FZU - 2148 Moon Game

Description

Fat brother and Maze are playing a kind of special (hentai) game in the clearly blue sky which we can just consider as a kind of two-dimensional plane. Then Fat brother starts to draw N starts in the sky which we can just consider each as a point. After
he draws these stars, he starts to sing the famous song “The Moon Represents My Heart” to Maze.

You ask me how deeply I love you,

How much I love you?

My heart is true,

My love is true,

The moon represents my heart.

…

But as Fat brother is a little bit stay-adorable(呆萌), he just consider that the moon is a special kind of convex quadrilateral and starts to count the number of different convex quadrilateral in the sky. As this number is quiet large, he asks for your help.

Input

The first line of the date is an integer T, which is the number of the text cases.

Then T cases follow, each case contains an integer N describe the number of the points.

Then N lines follow, Each line contains two integers describe the coordinate of the point, you can assume that no two points lie in a same coordinate and no three points lie in a same line. The coordinate of the point is in the range[-10086,10086].

1 <= T <=100, 1 <= N <= 30

Output

For each case, output the case number first, and then output the number of different convex quadrilateral in the sky.
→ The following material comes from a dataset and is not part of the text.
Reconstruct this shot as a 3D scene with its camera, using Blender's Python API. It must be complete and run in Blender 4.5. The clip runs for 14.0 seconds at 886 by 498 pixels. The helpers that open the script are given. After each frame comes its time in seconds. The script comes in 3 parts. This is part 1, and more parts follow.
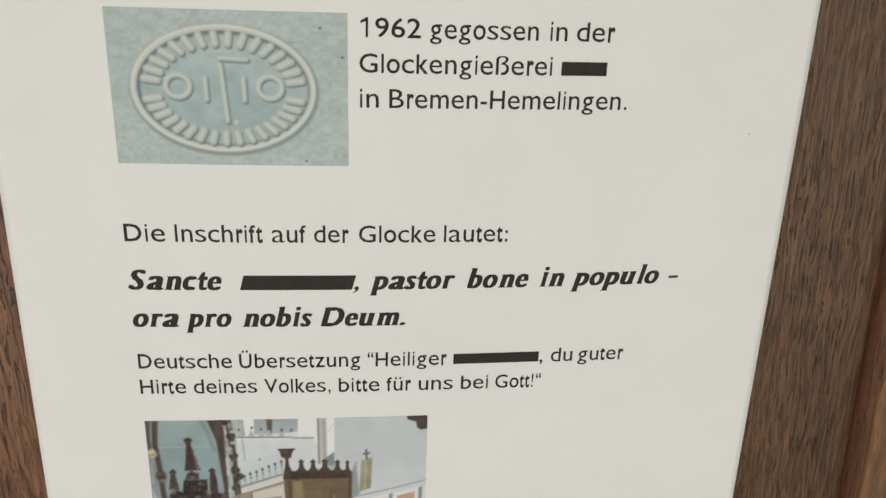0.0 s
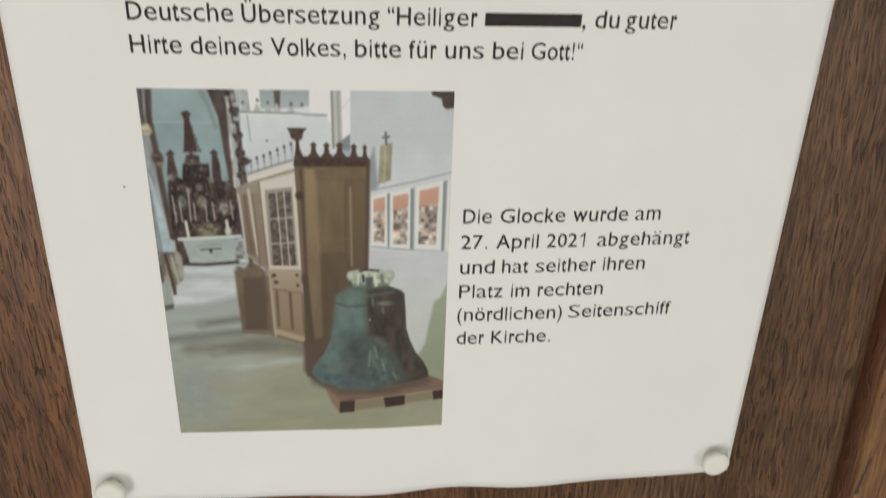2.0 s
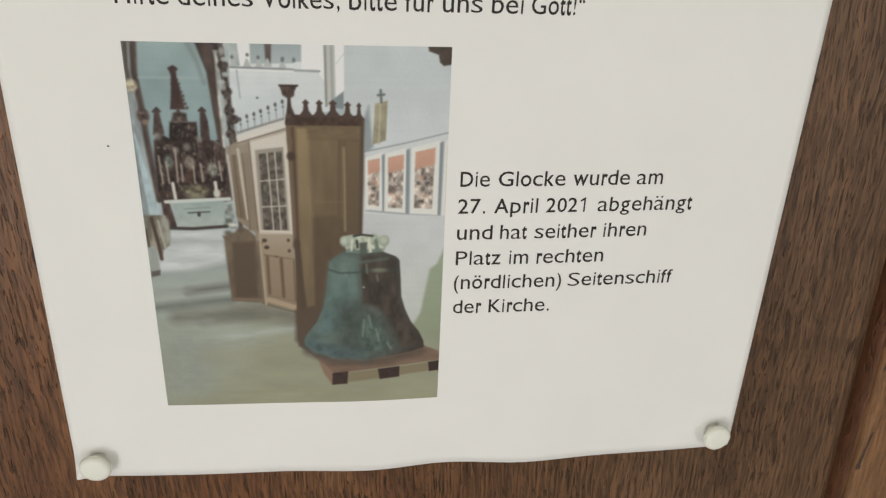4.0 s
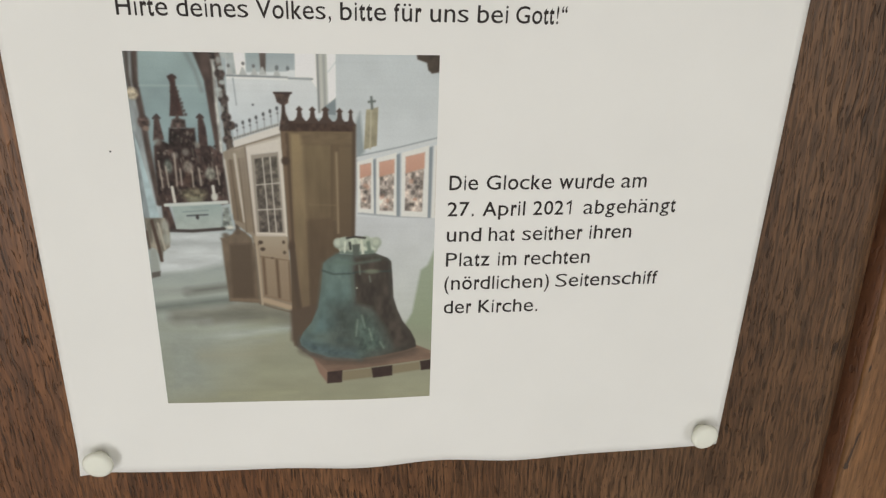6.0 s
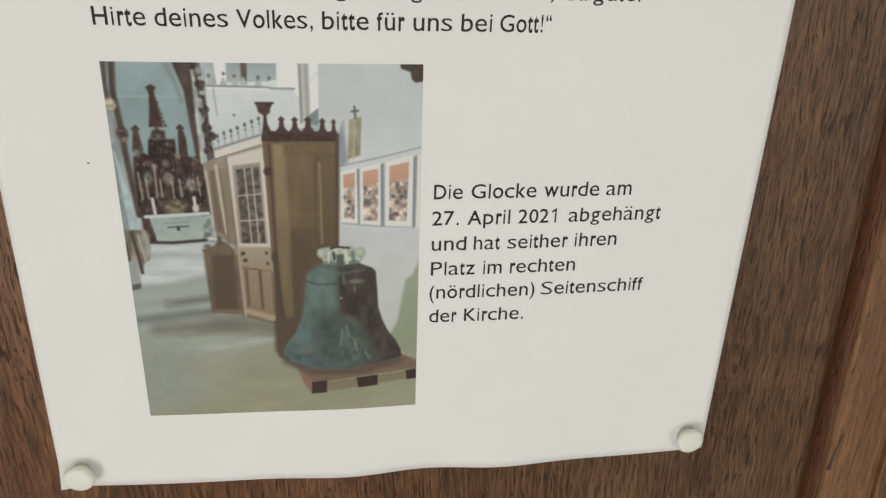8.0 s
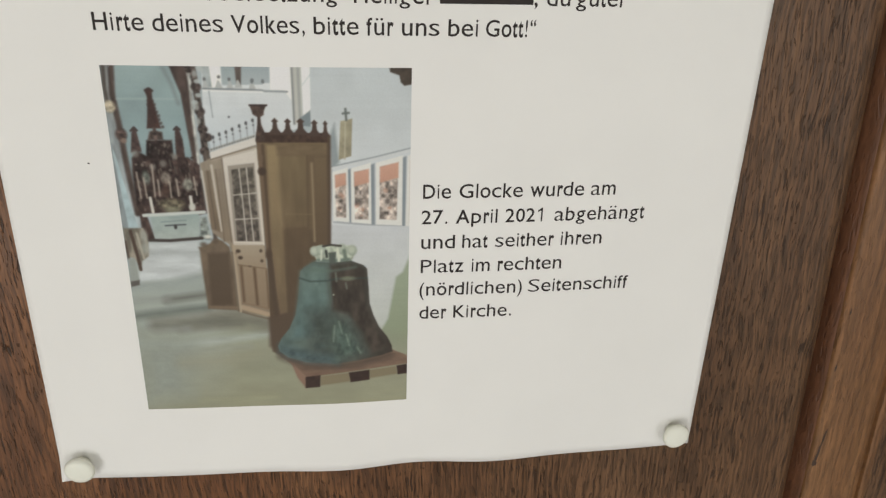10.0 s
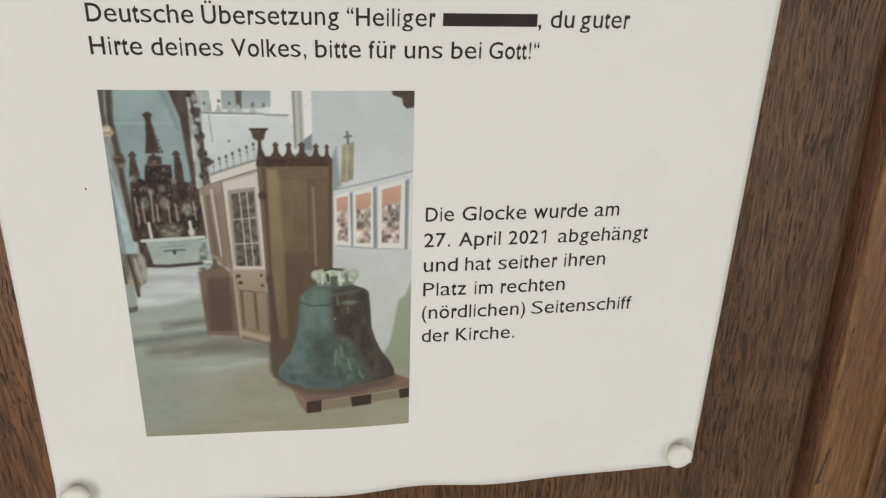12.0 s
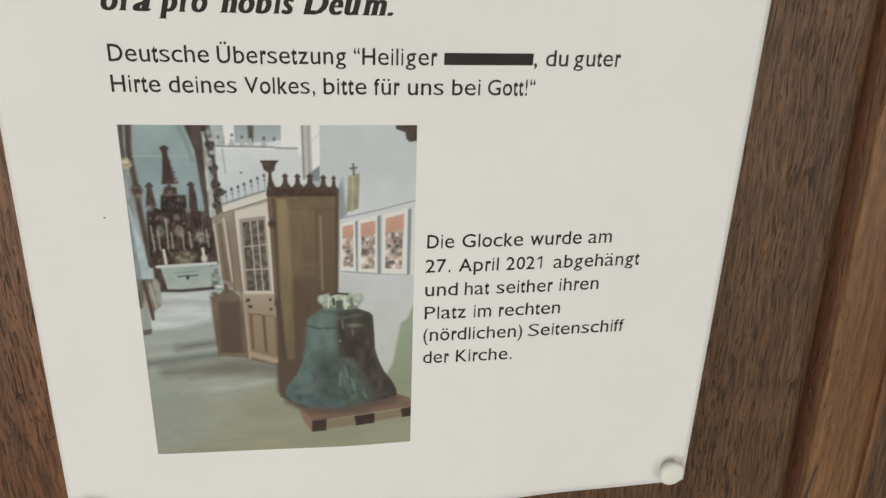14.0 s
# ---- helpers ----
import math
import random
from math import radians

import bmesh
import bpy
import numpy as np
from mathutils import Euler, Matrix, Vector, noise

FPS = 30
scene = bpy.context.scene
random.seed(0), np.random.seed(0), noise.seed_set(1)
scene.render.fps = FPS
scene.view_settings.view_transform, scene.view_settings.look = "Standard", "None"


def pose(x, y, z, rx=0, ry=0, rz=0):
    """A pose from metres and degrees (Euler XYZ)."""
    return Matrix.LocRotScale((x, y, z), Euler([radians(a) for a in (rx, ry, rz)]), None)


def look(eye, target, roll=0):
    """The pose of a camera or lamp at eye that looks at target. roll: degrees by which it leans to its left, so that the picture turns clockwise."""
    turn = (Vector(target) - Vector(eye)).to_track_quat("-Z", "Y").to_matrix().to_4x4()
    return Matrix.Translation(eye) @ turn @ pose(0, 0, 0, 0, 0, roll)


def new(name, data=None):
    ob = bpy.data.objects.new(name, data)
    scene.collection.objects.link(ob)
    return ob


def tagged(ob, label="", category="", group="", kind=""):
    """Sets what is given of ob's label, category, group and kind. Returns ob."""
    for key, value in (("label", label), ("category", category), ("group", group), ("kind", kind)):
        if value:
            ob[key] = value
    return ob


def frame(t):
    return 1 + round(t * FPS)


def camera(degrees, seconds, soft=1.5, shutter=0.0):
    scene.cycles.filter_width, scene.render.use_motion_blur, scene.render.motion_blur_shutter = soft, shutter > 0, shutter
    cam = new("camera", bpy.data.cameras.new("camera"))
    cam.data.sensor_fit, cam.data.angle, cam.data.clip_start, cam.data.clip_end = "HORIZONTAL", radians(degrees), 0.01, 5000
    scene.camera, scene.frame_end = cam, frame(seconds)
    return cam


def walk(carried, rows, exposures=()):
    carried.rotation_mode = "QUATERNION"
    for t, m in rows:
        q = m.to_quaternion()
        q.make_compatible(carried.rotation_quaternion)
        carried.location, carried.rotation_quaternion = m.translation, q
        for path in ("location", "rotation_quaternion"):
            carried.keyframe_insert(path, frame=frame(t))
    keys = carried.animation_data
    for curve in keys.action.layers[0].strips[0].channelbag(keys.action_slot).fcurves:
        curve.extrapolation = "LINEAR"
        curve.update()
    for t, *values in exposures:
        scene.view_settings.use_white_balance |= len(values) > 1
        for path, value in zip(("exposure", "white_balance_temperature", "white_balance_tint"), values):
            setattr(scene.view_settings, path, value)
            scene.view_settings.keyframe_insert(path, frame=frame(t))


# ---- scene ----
cam = camera(57.5, 14.0, soft=1.3, shutter=0.4)
# seconds, eye, a point that it looks at, lean
PATH = [
    (0.0, (-0.01608, -0.20830, 1.56050), (0.00865, 0.02580, 1.47625), -0.825),
    (0.5, (-0.01829, -0.20550, 1.55283), (0.00581, 0.02780, 1.46629), -0.498),
    (1.0, (-0.01575, -0.19860, 1.53390), (0.00859, 0.03310, 1.44345), -0.573),
    (1.5, (-0.01958, -0.20030, 1.51045), (0.00156, 0.02870, 1.41244), -1.055),
    (2.0, (-0.02409, -0.20870, 1.48831), (-0.00128, 0.01610, 1.38138), -0.760),
    (2.5, (-0.02368, -0.21080, 1.47470), (0.00010, 0.01280, 1.36556), -0.934),
    (3.0, (-0.02496, -0.20740, 1.47582), (-0.00074, 0.01760, 1.36947), -0.688),
    (3.5, (-0.02654, -0.20480, 1.47724), (-0.00005, 0.01880, 1.36866), -0.331),
    (6.0, (-0.02153, -0.21430, 1.47797), (0.00201, 0.01150, 1.37323), -0.776),
    (6.5, (-0.02356, -0.21140, 1.47560), (0.00148, 0.01420, 1.37084), -0.545),
    (7.0, (-0.02333, -0.21320, 1.47800), (0.00411, 0.01220, 1.37330), -0.454),
    (7.5, (-0.02440, -0.21070, 1.47991), (0.00350, 0.01360, 1.37291), -0.648),
    (8.0, (-0.02178, -0.21060, 1.48168), (0.00703, 0.01350, 1.37466), -0.637),
    (10.5, (-0.01826, -0.21920, 1.48303), (0.00918, 0.00620, 1.37823), -0.764),
    (11.0, (-0.02065, -0.21580, 1.48356), (0.00859, 0.00950, 1.37934), -0.732),
    (11.5, (-0.02117, -0.21340, 1.48247), (0.00888, 0.01190, 1.37834), -0.821),
    (12.0, (-0.02172, -0.21340, 1.48568), (0.00944, 0.01200, 1.38223), -0.770),
    (12.5, (-0.02314, -0.21470, 1.48450), (0.00862, 0.01080, 1.38144), -0.769),
    (13.0, (-0.02542, -0.21420, 1.48583), (0.00584, 0.01140, 1.38268), -0.749),
    (13.5, (-0.02659, -0.21530, 1.48784), (0.00519, 0.01100, 1.38629), -0.686),
    (14.0, (-0.02382, -0.22220, 1.49281), (0.00840, 0.00510, 1.39395), -0.632),
]
walk(cam, [(t, look(eye, target, roll)) for t, eye, target, roll in PATH])

# ---- added daylight: two unseen windows assumed behind the viewer ----
world = bpy.data.worlds.new("world")
scene.world = world
world.use_nodes = True
sky = world.node_tree.nodes.new("ShaderNodeTexSky")
sky.sky_type, sky.sun_disc = "NISHITA", False
sky.sun_elevation, sky.sun_rotation = radians(35), radians(120)
world.node_tree.nodes["Background"].inputs[1].default_value = 0.08
world.node_tree.links.new(sky.outputs[0], world.node_tree.nodes["Background"].inputs[0])


def added_area_lamp(name, m, width, height, watts, colour):
    lamp = bpy.data.lights.new(name, "AREA")
    lamp.shape, lamp.size, lamp.size_y, lamp.energy, lamp.color = "RECTANGLE", width, height, watts, colour
    new(name, lamp).matrix_world = m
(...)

Two convex quadrilaterals are considered different if they lie in the different position in the sky.

Sample Input

2
4
0 0
100 0
0 100
100 100
4
0 0
100 0
0 100
10 10

Sample Output

Case 1: 1
Case 2: 0

题意：

求出凸边形的数目；根据对角线相交的情况来判断；

下面是对角线相交 相关的知识点：

点击打开链接

规范相交：两条线段恰有一个不是端点的公共点。

即如果一条线段的一个端点恰在另一条线段上则不视为相交；如果两条线段部分重合，也不视为相交。
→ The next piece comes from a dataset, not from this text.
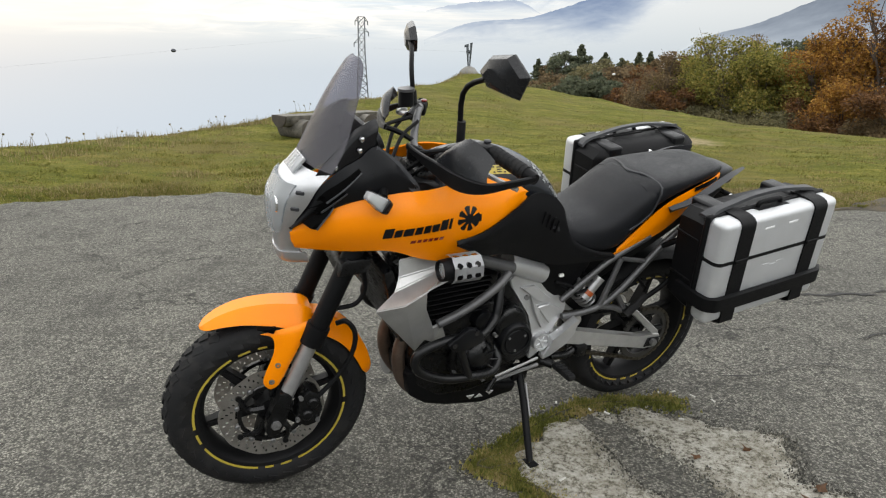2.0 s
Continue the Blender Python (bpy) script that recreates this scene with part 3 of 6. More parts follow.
SOIL = material("dark_verge_soil", (0.046, 0.036, 0.021), 0.95, 0.0, 0.7, 7, bump=1.0, fine=50)
verge(44, 98, 2, "broad strip of dark bare soil along the asphalt's edge", 0.8)


def clump_spots(n, lo, hi, lmin, lmax, seed):
    spots = []
    while len(spots) < n:
        deg = rnd.uniform(lo, hi)
        re, (_, rc, zc) = edge_of(deg), land(deg)
        r = re + 0.2 + (rc + 1.0 - re) * rnd.random()
        x, y = MID.x + r * math.cos(radians(deg)), MID.y + r * math.sin(radians(deg))
        c = noise.noise((x * 1.1, y * 2.4, seed)) + 0.5 * noise.noise((x * 4, y * 6, seed))
        if c > 0.30 and ((x - 3.1) * 0.7) ** 2 + ((y - 10.7) * 1.1) ** 2 > 0.9:
            spots.append((x, y, height(x, y), rnd.uniform(lmin, lmax) * min(1.0, c + 0.3)))
    return spots


blades("straw_tufts", STRAW, clump_spots(14000, 42, 130, 0.02, 0.055, 31), "pale straw tufts scattered over the meadow", "grass", 1.1, 0.006)
blades("green_tufts", BLADE, clump_spots(13000, 42, 150, 0.02, 0.06, 47), "darker green tufts scattered over the meadow", "grass", 1.0, 0.007)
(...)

非规范相交：两条线段存在公共部分。（上述两种情况都可视为非规范相交）

#include <iostream>
#include <cstdio>
#include <cstdlib>
#include <cstring>
#include <cmath>
#include <algorithm>

using namespace std;

struct node
{
int x, y;
}p[35];
int  Dir(node p1,node p2,node p0) {
//判断线段p0p2相对于线段p0p1的位置
//向量p0p1叉乘向量p0p2，转化为行列式进行计算
//结果若大于0，则p0p2沿顺时钟方向旋转可得到与p0p1同方向的向量
//结果若小于0，则p0p2沿逆时钟方向旋转可得到与p0p1同方向的向量
//结果若等于0，则p0p2与p0p1共线
return (p1.x-p0.x)*(p2.y-p0.y)-(p2.x-p0.x)*(p1.y-p0.y);
}

int  inter(node a, node b, node c, node d)
{
if(
min(a.x, b.x) > max(c.x, d.x) ||
min(a.y, b.y) > max(c.y, d.y) ||
min(c.x, d.x) > max(a.x, b.x) ||
min(c.y, d.y) > max(a.y, b.y)
)
return 0;
long long x1, x2, x3, x4;
x1=Dir(d,a,c);
x2=Dir(d,b,c);
x3=Dir(b,c,a);
x4=Dir(b,d,a);
if (x1 * x2 < 0 && x3 * x4 < 0)
return 1;
}

int fun(node a1,node a2,node a3,node a4) //对角线的情况
{
if (inter(a1, a2, a3, a4)) return 1;
if (inter(a1, a3, a2, a4)) return 1;
if (inter(a1, a4, a2, a3)) return 1;
return 0;
}

int main()
{
int T;
scanf ("%d", &T);
for (int i = 1; i <= T; ++ i)
{
int n;
scanf ("%d", &n);
for (int i = 0; i < n; ++i)
{
scanf ("%d%d", &p[i].x, &p[i].y);
}
int ans = 0;
for (int i = 0; i < n; ++i)
{
for (int j = i + 1; j < n; ++j)
{
for (int k = j + 1; k < n; ++k)
{

for (int h = k + 1; h < n; ++h)
{

if (fun(p[i],p[j],p[k],p[h])) ans++;
}
}
}
}
printf ("Case %d: %d\n", i, ans);
}
return 0;
}